2) Un deuxième groupe de spécialistes du basque estime que la position du premier groupe est trop absolue. Il ne ferme pas la porte à une recherche de parenté linguistique du basque : il s’intéresse, par exemple, aux langues du Caucase et aux populations de l’Altaï que G. Dumézil a qualifiées un jour, excellemment, « d’ethnodrome ».

Ce deuxième groupe, toutefois, tend à limiter l’extension territoriale des recherches.

L’Extrême-Orient est considéré, par ces linguistes, comme bien lointain ; ils pensent que les « isolats » basques et japonais sont à peu près incapables, en raison de leur distance, d’avoir échangé du vocabulaire, à quelque période de l’histoire que se soit.

Ce groupe tend donc à privilégier une recherche comparative qui s’étend vers l’est jusqu’à l’Oural mais ne dépasse pas nettement cette limite.

3) Nous distinguerons, enfin, un troisième groupe. Ce sont des spécialistes de valeur qui, par instinct, font des observations très justes mais, dans des conditions telles qu’un travail de recherche approfondi n’est pas véritablement engagé par ce qu’il disent ou par ce qu’ils écrivent.

Nous pensons que le cas de P. Lafitte est un bon exemple de ces hommes très cultivés mais qui n’ont pas tiré de leurs observations les conclusions qui auraient pu modifier l’orientation de la recherche des parentés linguistiques du basque.
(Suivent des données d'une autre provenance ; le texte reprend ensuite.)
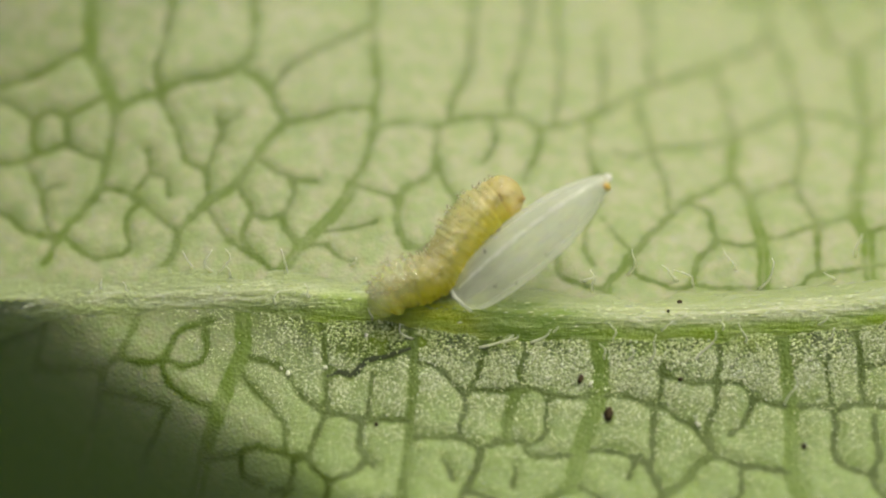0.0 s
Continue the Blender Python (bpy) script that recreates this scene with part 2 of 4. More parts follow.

Auteur en 1944 d’une grammaire, rééditée en 19629 et unanimement considérée comme excellente, il traite des origines de la langue basque au début de sa grammaire dans un « raccourci historique ». Il évoque les inscriptions romaines, datant du début de notre ère, dans la péninsule ibérique, et après avoir cité une série de celles-ci, il écrit : « ces noms aquitains sonnent basque, c’est exact ; mais on en trouverait d’aussi curieux sur n’importe quelle carte du Japon ». L’observation est extrêmement pertinente. Enoncée dans un texte d’introduction d’une grammaire, elle n’avait pas vocation à déclencher une recherche linguistique : on ne peut que le regretter.

Au total, des obstacles de divers ordres ont jusqu’à maintenant freiné les recherches sur la parenté linguistique basco-japonaise.

L’initiative que nous avons prise, en publiant cette communication, vise à faire évoluer cette situation.